It’s estimated that 80 percent of Americans currently have a smartphone — but chances are, most people actually own two or even three devices: the one that’s currently working, and at least one other one that’s either old or tucked away in a drawer somewhere.
That’s where Backflip comes in, the newly launched reCommerce platform that aims to simplify the process of turning unused phones (and other electronics) into cash, without the hassle and haggling that has historically been a part of the digital trade-in arena.
“If you look at what Amazon did, they made it so people would trust that with a one-click purchase, something was going to show up at your house within two days,” Backflip Co-founder and CEO Mike Barile said in a recent interview with PYMNTS. “The problem is, that doesn’t really exist for selling stuff.”
But now, after a brief beta testing phase in which the Austin, Texas-based startup kept 3,000 devices out of the dumpster while also putting $500,000 into the hands of consumers, Backflip is open for business nationwide, with trust and simplicity as its core tenets.
“You go to Backflip.com, share some information about the device that you want to sell, and we actually give you a price upfront instantly,” Barile said. “If you agree to that price, we then make it super easy for you to send us your device by bringing it into a UPS store, or they’ll pack it for you so you don’t have to do anything.”
Not a New Idea — Just Easier
Electronic device recycling is hardly a new idea. Apple has been offering trade-in credits (or free recycling for worthless devices) for years. So have other retailers, like Best Buy, which will give consumers an on-the-offer price or handle recycling for free for most devices. There are also scores of secondhand seller sites, as well as platforms like eBay or classified ad boards like Craigslist, where consumers can sell their own devices — and there are even pawn shops.
And yet, Birale said, for a number of reasons, very few people ever actually take advantage of these avenues. “Sixty percent of Americans have never sold or even traded in a used smartphone,” he said — and when taking into account other types of electronics, like game consoles, tablets and computers, the number is more like 90 percent. “So Americans have cumulatively hoarded tens of billions of dollars and stuff in their closets,” Birale noted.

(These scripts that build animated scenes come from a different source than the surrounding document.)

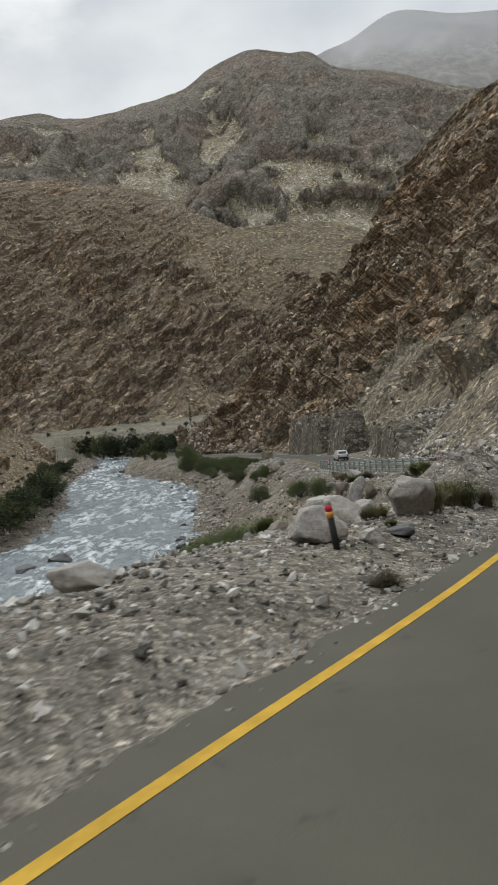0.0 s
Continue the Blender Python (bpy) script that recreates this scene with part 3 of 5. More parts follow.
def strip(name, d0, d1, y0, y1, step, lift, mat, thick, label, category, nd=2, ragged=0.0, seed=3):
    """A band along the road between two distances from its line."""
    y = np.arange(y0, y1, step)
    dd = np.linspace(d0, d1, nd)
    yy, d = np.meshgrid(y, dd, indexing="ij")
    if ragged:
        p = np.stack([y * 1.3, y * 0, y * 0], -1)
        d = d + np.where(np.arange(nd)[None] == nd - 1, (ragged * fbm(p, 4, seed))[:, None], 0)
    if ragged:
        d[:, -1] += ROAD_EDGE(y)
    x = LINE_X(yy) - d
    z = ROAD_Z(yy) + lift
    top = np.stack([x, yy, z], -1)
    bot = top.copy(); bot[..., 2] -= thick
    n = top.reshape(-1, 3).shape[0]
    f = grid_faces(*yy.shape)
    a = np.arange(n).reshape(yy.shape)
    sides = []
    for e in (a[:, 0], a[:, -1], a[0], a[-1]):
        sides.append(np.stack([e[:-1], e[1:], e[1:] + n, e[:-1] + n], -1))
    me = mesh_from(name, np.concatenate([top.reshape(-1, 3), bot.reshape(-1, 3)]), np.concatenate([f] + sides), mat, False)
    ob = new(name, me)
    return tagged(ob, label, category, kind="structure")


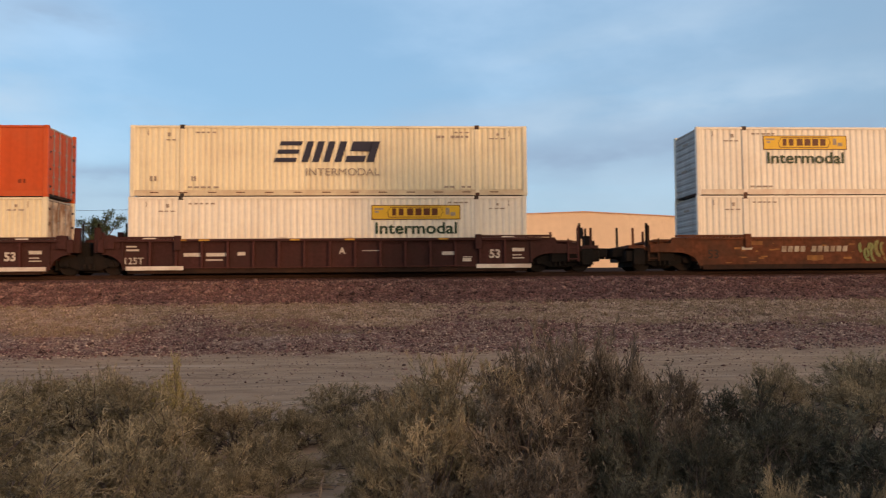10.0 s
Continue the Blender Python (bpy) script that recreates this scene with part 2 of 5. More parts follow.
RUST = (0.16, 0.06, 0.025)
M = {
    "white_box": material("warm_white_container_paint", (0.79, 0.78, 0.705), 0.5, vary=0.04, grain=6, blotch=0.8, second=(0.58, 0.5, 0.4), amount=0.3, streak=0.13, spread=0.04, bump=0.03, edge=(0.5, 0.75)),
    "cream_box": material("cream_container_paint", (0.78, 0.74, 0.57), 0.5, vary=0.04, grain=6, blotch=0.8, second=(0.5, 0.42, 0.3), amount=0.3, streak=0.16, spread=0.04, bump=0.03, edge=(0.5, 0.75)),
    "orange_box": material("orange_container_paint", (0.53, 0.085, 0.018), 0.45, vary=0.06, grain=5, blotch=0.7, second=(0.5, 0.12, 0.045), amount=0.4, streak=0.18, spread=0.06, bump=0.03),
    "red_box": material("orange_red_container_paint", (0.62, 0.07, 0.035), 0.45, vary=0.06, grain=5, blotch=0.7, second=(0.5, 0.09, 0.04), amount=0.4, streak=0.15, spread=0.06, bump=0.03),
    "amber_red_box": material("dull_orange_container_paint", (0.54, 0.118, 0.027), 0.45, vary=0.06, grain=5, blotch=0.7, second=(0.45, 0.12, 0.045), amount=0.4, streak=0.18, bump=0.03),
    "amber_box": material("faded_orange_container_paint", (0.62, 0.18, 0.04), 0.5, vary=0.08, grain=5, blotch=0.7, second=(0.42, 0.15, 0.06), amount=0.4, streak=0.2, spread=0.05, bump=0.03),
    "post_orange": material("yellowed_orange_post_paint", (0.6, 0.2, 0.06), 0.5, vary=0.08, second=(0.4, 0.14, 0.05)),
    "teal_box": material("dark_teal_container_paint", (0.014, 0.1, 0.185), 0.45, vary=0.08, grain=5, blotch=0.7, second=(0.02, 0.08, 0.14), amount=0.5, streak=0.2, bump=0.03),
    "blue_box": material("bright_blue_container_paint", (0.05, 0.34, 0.62), 0.45, vary=0.08, grain=5, blotch=0.7, second=(0.08, 0.3, 0.5), amount=0.5, streak=0.2, bump=0.03),
    "tan_box": material("weathered_tan_grey_container_paint", (0.41, 0.29, 0.185), 0.6, vary=0.1, grain=5, blotch=0.6, second=(0.28, 0.21, 0.15), amount=0.6, streak=0.35, bump=0.03),
    "maroon_box": material("brown_red_container_paint", (0.3, 0.05, 0.03), 0.5, vary=0.1, grain=5, second=(0.2, 0.05, 0.03), streak=0.25, bump=0.03),
    "navy_box": material("navy_container_paint", (0.012, 0.022, 0.055), 0.45, vary=0.1, grain=5, second=(0.03, 0.035, 0.05), streak=0.2, bump=0.03),
    "seam": material("grey_panel_post_paint", (0.4, 0.37, 0.33), 0.6, vary=0.1, second=(0.25, 0.2, 0.16), streak=0.3),
    "grey_end": material("shaded_grey_end_paint", (0.42, 0.42, 0.42), 0.6, vary=0.08, second=(0.25, 0.24, 0.22), streak=0.3),
    "white_rail": material("rust_stained_white_rail_paint", (0.72, 0.66, 0.56), 0.6, vary=0.06, grain=6, blotch=1.6, second=(0.56, 0.44, 0.34), amount=0.55, streak=0.15, spread=0.05, bump=0.05),
    "cream_rail": material("rust_stained_cream_rail_paint", (0.7, 0.62, 0.45), 0.6, vary=0.06, grain=6, blotch=1.6, second=(0.52, 0.4, 0.28), amount=0.55, streak=0.15, spread=0.05, bump=0.05),
    "white_door": material("rust_streaked_white_door_paint", (0.66, 0.57, 0.45), 0.6, vary=0.08, grain=6, blotch=1.8, second=(0.27, 0.14, 0.07), amount=0.85, streak=0.5, spread=0.1, bump=0.05, edge=(0.42, 0.6)),
    "sill": material("shadowed_dark_sill_paint", (0.026, 0.014, 0.01), 0.85, vary=0.2, grain=8, second=(0.05, 0.023, 0.013), amount=0.6, streak=0.3, bump=0.15),
    "car_panel": material("sun_bleached_brown_panel_paint", (0.108, 0.045, 0.022), 0.8, vary=0.18, grain=8, blotch=1.4, second=(0.15, 0.068, 0.032), amount=0.7, streak=0.45, spread=0.3, bump=0.15),
    "maroon_panel": material("maroon_panel_paint", (0.052, 0.019, 0.0185), 0.8, vary=0.15, grain=8, second=(0.036, 0.017, 0.016), amount=0.6, streak=0.35, spread=0.18, bump=0.12),
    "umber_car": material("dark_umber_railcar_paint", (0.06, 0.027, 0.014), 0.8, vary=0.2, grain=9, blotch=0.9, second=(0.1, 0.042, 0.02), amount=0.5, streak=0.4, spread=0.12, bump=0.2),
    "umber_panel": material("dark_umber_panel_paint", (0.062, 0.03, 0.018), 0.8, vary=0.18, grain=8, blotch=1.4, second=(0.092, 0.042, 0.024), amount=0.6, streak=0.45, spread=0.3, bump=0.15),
    "umber_rib": material("umber_rib_paint", (0.095, 0.043, 0.022), 0.8, vary=0.2, grain=7, blotch=2.0, second=(0.06, 0.028, 0.015), amount=0.7, spread=0.2, bump=0.15),
    "spray_grey": material("dull_grey_spray_paint", (0.44, 0.39, 0.31), 0.8, vary=0.2, grain=5, blotch=1.8, second=(0.17, 0.1, 0.06), amount=0.6, streak=0.3),
    "roof": material("dusty_roof_paint", (0.45, 0.43, 0.4), 0.7, vary=0.1, second=(0.3, 0.25, 0.2)),
    "casting": material("dark_steel_casting", (0.05, 0.042, 0.038), 0.6, 0.3, vary=0.2, second=RUST),
    "bar": material("galvanised_locking_bar", (0.4, 0.38, 0.35), 0.45, 0.6, vary=0.1, second=(0.25, 0.12, 0.06)),
    "yellow": material("yellow_sign_vinyl", (0.68, 0.45, 0.03), 0.45, vary=0.05, grain=4, second=(0.6, 0.38, 0.05), bump=0.0, streak=0.1),
    "black": material("black_vinyl", (0.022, 0.02, 0.022), 0.5, vary=0.1, bump=0.0),
    "navy_ink": material("dark_navy_vinyl", (0.03, 0.033, 0.06), 0.5, vary=0.1, bump=0.0),
    "green_ink": material("dark_green_vinyl", (0.022, 0.055, 0.032), 0.5, vary=0.1, bump=0.0),
    "grey_ink": material("faded_grey_stencil", (0.36, 0.31, 0.26), 0.7, vary=0.2, bump=0.0),
    "red_ink": material("dark_red_faded_stencil", (0.26, 0.05, 0.02), 0.7, vary=0.2, bump=0.0),
    "sign_brown": material("red_brown_sign_vinyl", (0.1, 0.033, 0.014), 0.5, vary=0.1, bump=0.0),
    "white_ink": material("white_stencil_paint", (0.62, 0.6, 0.56), 0.6, vary=0.15, bump=0.0, second=(0.4, 0.36, 0.3)),
    "green_post": material("bright_green_post_paint", (0.2, 0.42, 0.045), 0.5, vary=0.08),
    "brown_car": material("rusty_orange_brown_railcar_paint", (0.092, 0.04, 0.018), 0.8, vary=0.2, grain=9, blotch=0.9, second=(0.17, 0.066, 0.025), amount=0.55, streak=0.4, spread=0.12, bump=0.2),
    "maroon_car": material("maroon_railcar_paint", (0.056, 0.02, 0.019), 0.75, vary=0.15, grain=9, second=(0.04, 0.018, 0.016), amount=0.6, streak=0.3, spread=0.08, bump=0.15),
    "rust_car": material("rust_red_railcar_paint", (0.135, 0.046, 0.021), 0.8, vary=0.25, grain=7, second=(0.065, 0.03, 0.018), amount=0.75, streak=0.45, spread=0.08, bump=0.2),
    "amber_car": material("yellow_orange_railcar_paint", (0.34, 0.14, 0.03), 0.7, vary=0.15, grain=7, second=(0.18, 0.07, 0.025), amount=0.6, streak=0.35, bump=0.15),
    "dark_car": material("dark_maroon_railcar_paint", (0.072, 0.03, 0.022), 0.7, vary=0.15, grain=7, second=(0.05, 0.022, 0.018), amount=0.6, streak=0.3, bump=0.15),
    "maroon_rib": material("dark_maroon_rib_paint", (0.072, 0.024, 0.022), 0.75, vary=0.2, second=(0.05, 0.02, 0.018)),
    "rib": material("sunlit_rust_brown_rib_paint", (0.2, 0.09, 0.034), 0.8, vary=0.2, grain=7, blotch=2.0, second=(0.1, 0.042, 0.02), amount=0.7, spread=0.2, bump=0.15),
    "edge_rail": material("worn_yellow_brown_chord_paint", (0.29, 0.14, 0.042), 0.7, vary=0.2, grain=5, second=(0.14, 0.058, 0.026), amount=0.7, bump=0.15),
    "chord_yellow": material("worn_yellow_patch_paint", (0.52, 0.3, 0.05), 0.7, vary=0.2, grain=5, second=(0.2, 0.09, 0.03), amount=0.8, bump=0.05),
    "truck": material("greasy_black_cast_steel", (0.009, 0.008, 0.0075), 0.9, 0.0, vary=0.3, second=(0.018, 0.012, 0.009), amount=0.6, bump=0.2),
    "wheel": material("worn_wheel_steel", (0.012, 0.01, 0.009), 0.8, 0.0, vary=0.2, second=(0.03, 0.016, 0.011)),
    "rail": material("rusty_rail_steel", (0.035, 0.018, 0.012), 0.8, 0.0, vary=0.2, second=(0.055, 0.026, 0.016)),
    "tie": material("dust_covered_wooden_sleeper", (0.09, 0.052, 0.045), 0.9, vary=0.25, second=(0.14, 0.08, 0.07)),
    "panel": material("black_stencil_panel_paint", (0.025, 0.022, 0.02), 0.7, vary=0.2, second=(0.06, 0.04, 0.03)),
    "reflect": material("white_reflective_strip", (0.7, 0.68, 0.64), 0.4, vary=0.08, second=(0.4, 0.33, 0.28), amount=0.6),
    "spray_white": material("white_spray_paint", (0.6, 0.58, 0.54), 0.7, vary=0.15, grain=6, second=(0.3, 0.2, 0.14), amount=0.5),
    "spray_black": material("black_spray_paint", (0.035, 0.028, 0.025), 0.7, vary=0.2, second=(0.09, 0.05, 0.03)),
    "spray_mint": material("faded_green_spray_paint", (0.2, 0.24, 0.1), 0.8, vary=0.2, second=(0.2, 0.1, 0.04), amount=0.7),
    "spray_gold": material("ochre_spray_paint", (0.4, 0.24, 0.06), 0.8, vary=0.2, second=(0.2, 0.1, 0.04), amount=0.6),
    "stone": material("red_brown_ballast_stone", (0.168, 0.09, 0.083), 0.95, vary=0.3, grain=3, blotch=2.0, second=(0.25, 0.16, 0.138), amount=0.8, bump=0.3, shards=0.65),
    "pebble": material("pale_grey_brown_pebble", (0.5, 0.39, 0.31), 0.95, vary=0.25, grain=3, second=(0.3, 0.19, 0.15), amount=0.7, bump=0.3, shards=0.45),
    "straw": material("dry_straw_grass", (0.31, 0.24, 0.16), 0.9, vary=0.2, grain=2, second=(0.2, 0.15, 0.1), shards=0.4),
    "twig_olive": material("dusty_olive_twigs", (0.275, 0.226, 0.142), 0.9, vary=0.2, grain=1.5, blotch=3.5, second=(0.43, 0.352, 0.23), amount=1.0, bump=0.0, shards=0.32, spread=0.12),
    "twig_yellow": material("yellow_green_twigs", (0.32, 0.265, 0.12), 0.9, vary=0.2, grain=1.5, blotch=3.0, second=(0.43, 0.365, 0.19), amount=1.0, bump=0.0, shards=0.32, spread=0.12),
    "twig_brown": material("dry_grey_brown_twigs", (0.138, 0.112, 0.086), 0.9, vary=0.2, grain=1.5, blotch=3.0, second=(0.335, 0.275, 0.205), amount=1.0, bump=0.0, shards=0.32, spread=0.12),
    "twig_green": material("dark_grey_green_twigs", (0.068, 0.07, 0.053), 0.9, vary=0.2, grain=1.5, blotch=3.0, second=(0.18, 0.17, 0.124), amount=1.0, bump=0.0, shards=0.32, spread=0.15),
    "stem": material("bare_grey_bush_stem", (0.11, 0.088, 0.08), 0.95, vary=0.25, second=(0.32, 0.265, 0.235)),
    "stem_pale": material("bleached_dead_wood", (0.36, 0.29, 0.23), 0.9, vary=0.2, second=(0.24, 0.18, 0.15)),
    "bark": material("brown_bark", (0.13, 0.09, 0.06), 0.95, vary=0.25, second=(0.2, 0.15, 0.1), bump=0.4),
    "leaf": material("dark_green_leaves", (0.034, 0.058, 0.03), 0.7, vary=0.25, grain=2, second=(0.09, 0.1, 0.04), amount=0.7, bump=0.0, shards=0.4),
    "frond": material("green_palm_fronds", (0.07, 0.09, 0.035), 0.7, vary=0.2, grain=2, bump=0.0),
    "dead_frond": material("dry_brown_palm_skirt", (0.32, 0.2, 0.11), 0.9, vary=0.2, grain=2, bump=0.0),
    "pole": material("weathered_wood_pole", (0.13, 0.075, 0.05), 0.9, vary=0.2, second=(0.2, 0.13, 0.09), streak=0.3),
    "wire": material("black_power_line", (0.04, 0.04, 0.045), 0.6),
    "lamp_metal": material("grey_lamp_metal", (0.3, 0.29, 0.27), 0.5, 0.5),
    "wall_cream": material("cream_metal_cladding", (0.66, 0.54, 0.42), 0.6, vary=0.05, grain=1, blotch=0.1, second=(0.58, 0.47, 0.36), amount=0.5, bump=0.02),
    "wall_side": material("shaded_blue_grey_cladding", (0.3, 0.32, 0.34), 0.6, vary=0.05, grain=1, second=(0.22, 0.24, 0.26), bump=0.02),
    "trim": material("dusty_terracotta_roof_trim", (0.5, 0.29, 0.19), 0.6, vary=0.08),
    "far_white": material("far_pale_building_wall", (0.8, 0.77, 0.72), 0.7, vary=0.06, grain=0.6),
}

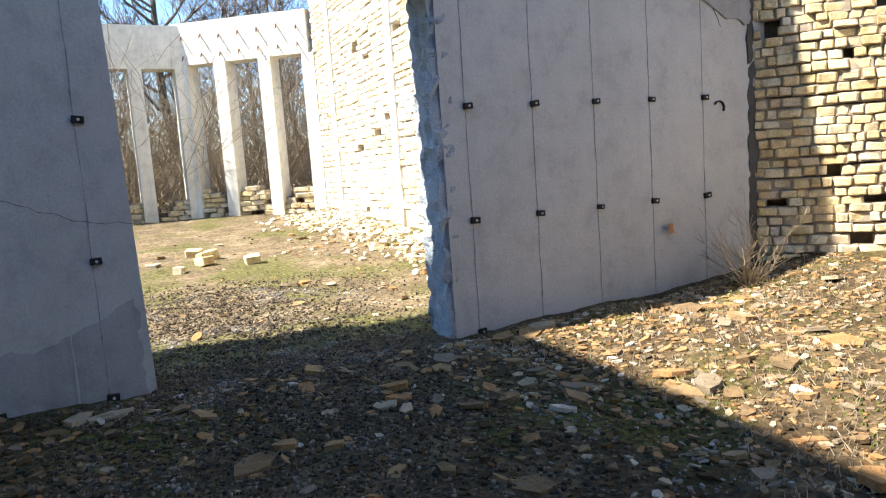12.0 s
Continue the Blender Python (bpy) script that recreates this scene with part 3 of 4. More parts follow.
structure("sun_blocker_facade", boxes((-9.45, -6.4, FY0, FY1, HALL_Z, 11.8), (-4.96, -4.05, FY0, FY1, HALL_Z, 11.8), (-6.4, -5.82, FY0, FY1, 7.9, 11.8), (-6.4, -5.82, FY0, FY1, HALL_Z, 7.25),
                               (-5.82, -4.96, FY0, FY1, 8.23, 11.8), (-5.82, -4.96, FY0, FY1, HALL_Z, 7.52),
                               (-4.05, XR - 0.66, FY0, FY1, HALL_Z, 15.1), (XR - 0.42, XR, FY0, FY1, 7.83, 15.1), (XR - 0.66, XR - 0.42, FY0, FY1, 7.83, 15.1), (XR - 0.66, XR - 0.42, FY0, FY1, 4.42, 7.37), (XR - 0.54, XR - 0.42, FY0, FY1, HALL_Z, 3.72), (XR - 0.66, XR - 0.54, FY0, FY1, HALL_Z, 3.42), (XR - 0.66, XR - 0.54, FY0, FY1, 4.05, 4.42), (XR - 0.18, XR, FY0, FY1, 7.37, 7.83), (XR - 0.42, XR, FY0, FY1, 4.42, 7.37), (XR - 0.42, XR, FY0, FY1, HALL_Z, 3.88),
                               (XR, 8.0, FY0, FY1, 7.25, 15.1), (-9.45, XL - 0.4, FY0, FY1, -0.2, HALL_Z), (XR + 0.42, 8.0, FY0, FY1, -0.2, 7.25)), CON_BEAM,
          "unseen tall facade added to block the sun, with gaps for lit patches")

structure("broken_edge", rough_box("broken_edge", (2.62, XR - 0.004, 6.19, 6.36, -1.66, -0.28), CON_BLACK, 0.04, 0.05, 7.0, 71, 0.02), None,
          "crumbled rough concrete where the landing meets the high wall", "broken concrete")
# stair up to the court
stair = structure("stairs", boxes((-0.55, 1.98, 2.9, 6.24, CELLAR, -1.52)), CON_STAIR, "broad worn concrete stairs strewn with grey gravel", "stairs")
for k in range(1, 10):
    y = 5.75 - 0.33 * (k - 1)
    z = -0.06 - 0.16 * k
    part("step", rough_box("step", (-0.615, 2.045, y, y + 0.42 if k > 1 else LAND_Y + 0.1, z - 0.22, z), CON_STAIR, 0.05, 0.024, 3.2, 20 + k, 0.03), None, stair)
part("stair_core", prism([(2.8, CELLAR), (6.2, CELLAR), (6.2, -0.35), (5.9, -0.40), (3.1, -1.66)], "x", -0.52, 1.95), CON_STAIR, stair)

# flight that rises back over the cellar
flight = structure("stairs_upper", prism([(6.10, -0.33), (6.10, -0.14), (5.98, -0.08), (1.6, 1.92), (1.6, 1.70)], "x", -3.60, -0.99), CON_FLIGHT, "broken dark concrete flight seen from below", "stairs")
# steps get a near-black colour in place of their shade
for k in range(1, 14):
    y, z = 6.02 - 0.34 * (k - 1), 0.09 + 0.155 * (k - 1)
    part("step", rough_box("step", (-3.6, -0.955, y - 0.40, y, z - 0.18, z), CON_STAIN_SHADE, 0.06, 0.012, 5.0, 40 + k, 0.018), None, flight)
part("upper_landing", boxes((-3.6, -0.6, -1.0, 1.75, 1.72, 2.12)), CON_DARK, flight)
rnd = random.Random(23)
for x in (-2.9, -2.45, -2.1, -1.7):
    pts = [Vector((x + rnd.uniform(-0.03, 0.03), y, 0.0)) for y in (5.7, 5.45, 5.2, 4.95)]
    for p in pts:
        p.z = -0.33 + (6.10 - p.y) * 0.4511
    v, f = ribbon(pts, [0.01, 0.03, 0.03, 0.01], (0, -0.43, -0.9))
    part("crack", mesh_of("crack", v, f, CRACK), None, flight)
structure("cellar_pier", rough_box("cellar_pier", (-3.05, -2.75, 5.0, 5.3, CELLAR, 0.1), CON_DARK, 0.15, 0.01, 3, 1, 0.01), None, "dark concrete pier under the flight", "pier")

# low walls round the second stairwell
low_wall = structure("low_wall", rough_box("low_wall", (XL + 0.03, -3.62, 7.22, 7.55, -0.9, 1.10), CON_ROUGH, 0.04, 0.03, 8.0, 31, 0.03), None, "low broken concrete wall with a rough crumbling top")
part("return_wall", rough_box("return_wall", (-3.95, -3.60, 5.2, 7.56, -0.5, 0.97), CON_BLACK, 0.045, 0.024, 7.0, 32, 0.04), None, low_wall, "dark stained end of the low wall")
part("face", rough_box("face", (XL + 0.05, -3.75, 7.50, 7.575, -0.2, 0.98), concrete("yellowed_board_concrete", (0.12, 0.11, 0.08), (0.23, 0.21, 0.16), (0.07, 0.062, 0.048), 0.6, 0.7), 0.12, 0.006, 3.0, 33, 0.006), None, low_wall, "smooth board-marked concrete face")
rnd = random.Random(29)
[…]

He said fear is the top reason that people just sit on old devices. Whether it’s fear of dealing with a stranger, fear of having data or old text messages swiped or fear of getting ripped off, for most people, it’s easiest to do nothing.
“Our goal is to make it so easy to sell your stuff so that people feel guilty for not doing it,” Birale said. “We want to build the Amazon of making things disappear from your home or apartment.”
On a Mission
Backflip’s entry into this multi-billion-dollar device resale market has begun with accepting 130 different types of gadgets. The company also plans to expand its stable of services and is currently testing a courier pick-up service in its home market. Like many of its peers in the reCommerce, upcycling or reselling trade, recycling and waste reduction are an important part of the business model, whether it’s clothing, cars or computers that are being kept out of landfills.
“Our mission isn’t to be a reseller of electronics — it is to make it really easy to sell your electronics,” Birale explained. “So to that end, we’ve actually aggregated demand for these devices from dozens of retail partners that we work with.”